#### Problem description:
Restate the material word for word and leave out anything that is a picture.
** start Provided material **
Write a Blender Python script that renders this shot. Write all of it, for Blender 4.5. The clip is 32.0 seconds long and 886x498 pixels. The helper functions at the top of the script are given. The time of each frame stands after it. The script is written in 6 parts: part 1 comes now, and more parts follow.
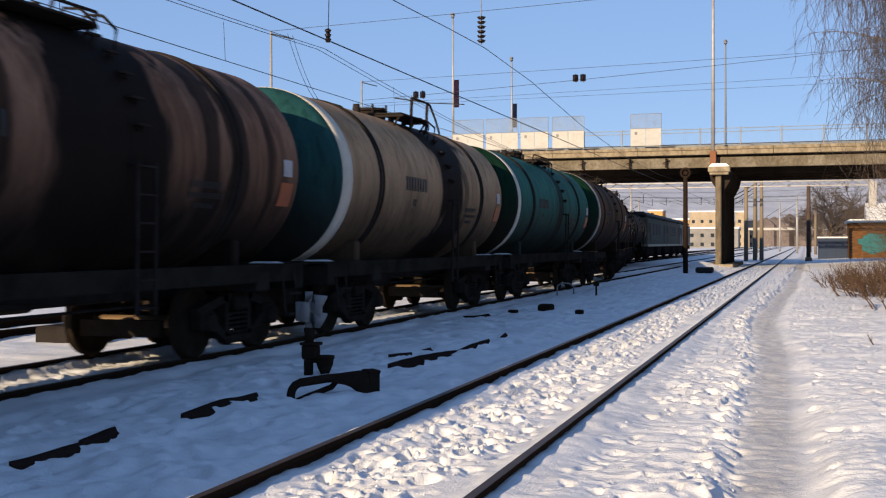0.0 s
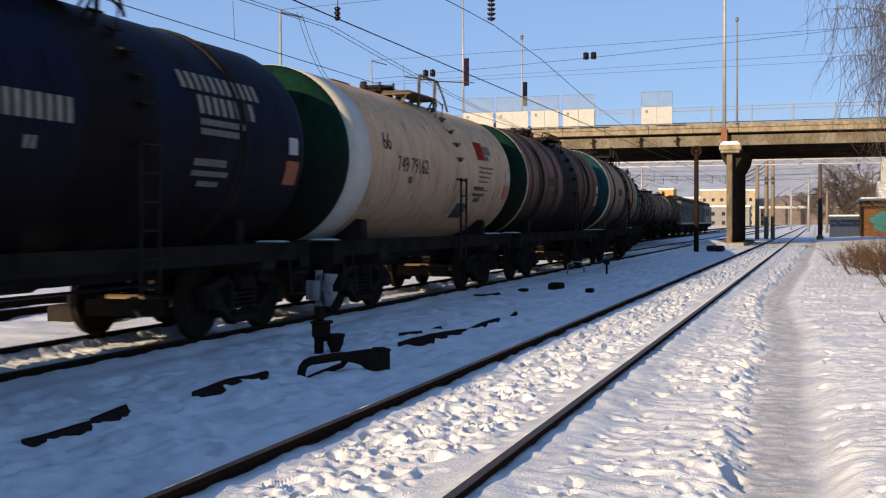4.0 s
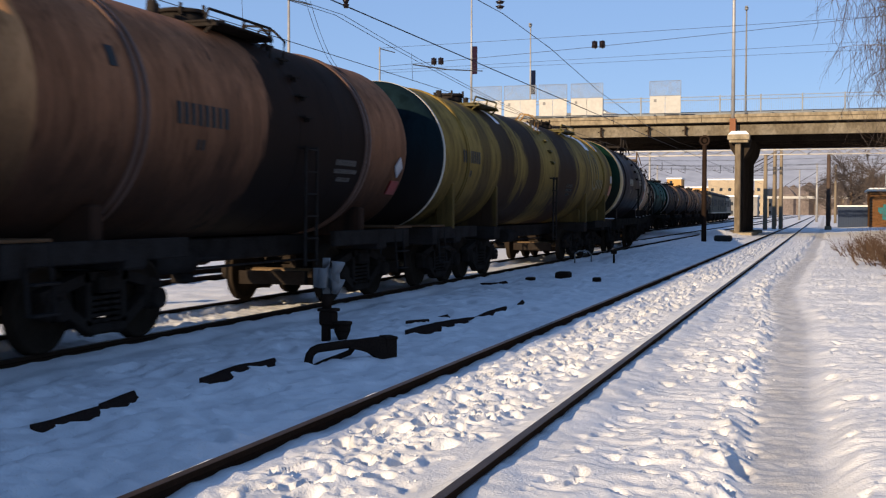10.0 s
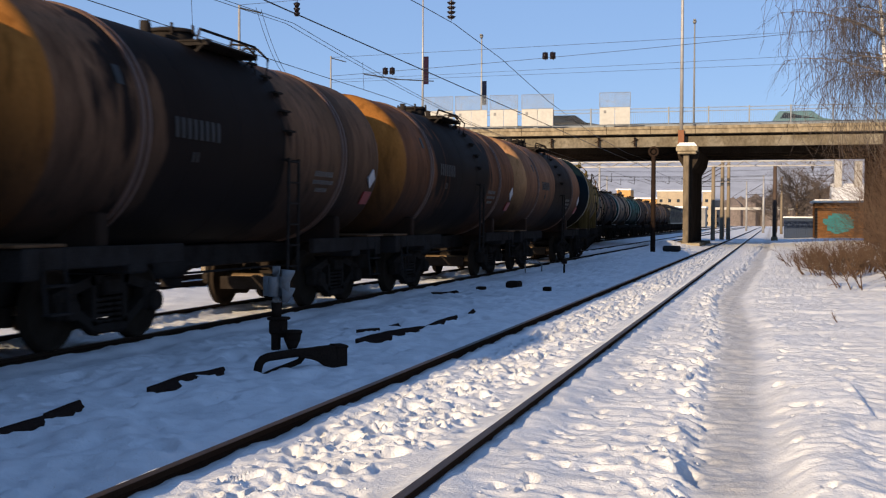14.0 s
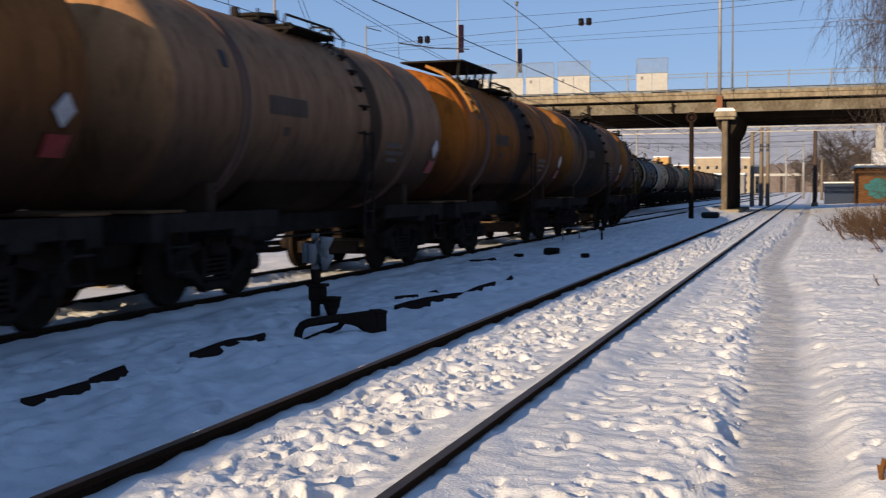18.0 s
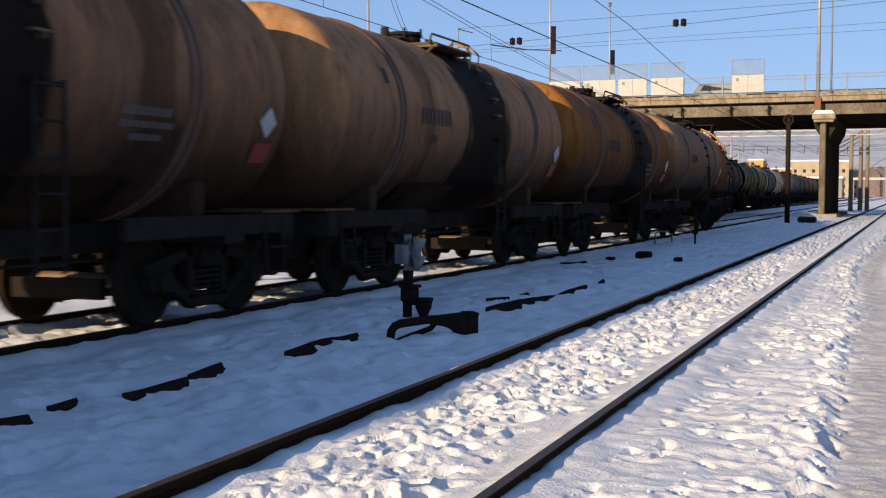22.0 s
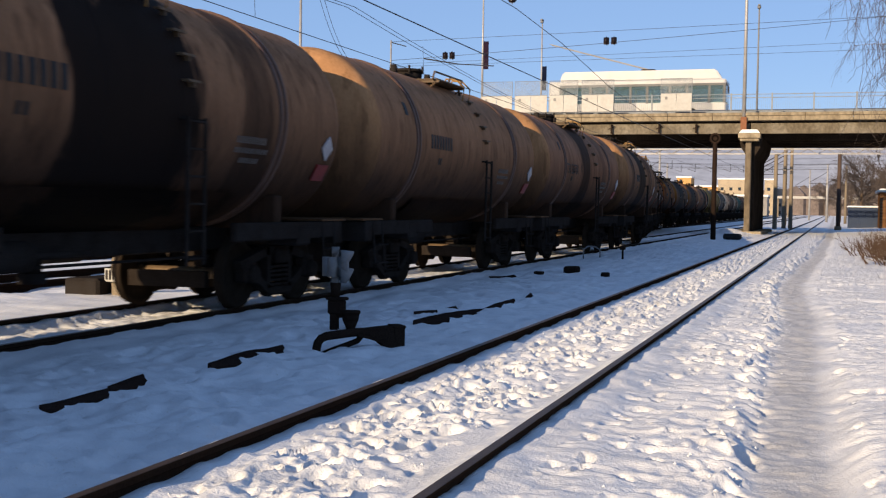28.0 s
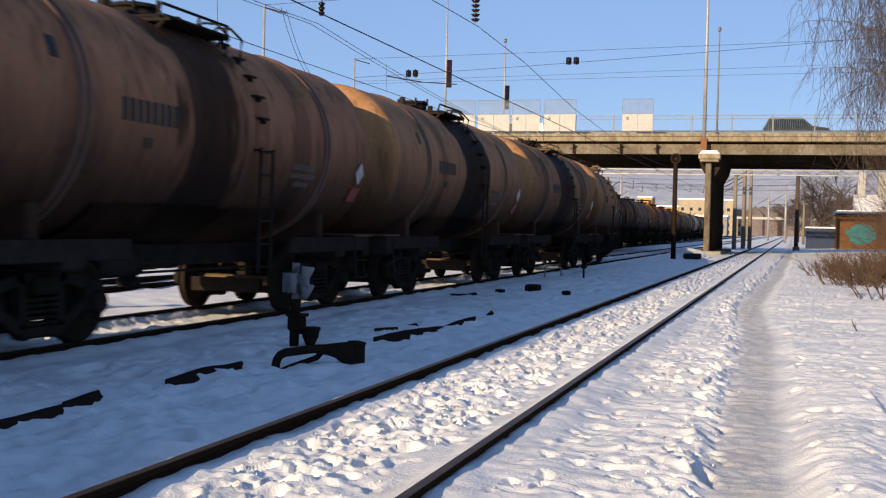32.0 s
** end Provided material **
#### The solution:
Write a Blender Python script that renders this shot. Write all of it, for Blender 4.5. The clip is 32.0 seconds long and 886x498 pixels. The helper functions at the top of the script are given. The time of each frame stands after it. The script is written in 6 parts: part 1 comes now, and more parts follow.
0.0 s
4.0 s
10.0 s
14.0 s
18.0 s
22.0 s
28.0 s
32.0 s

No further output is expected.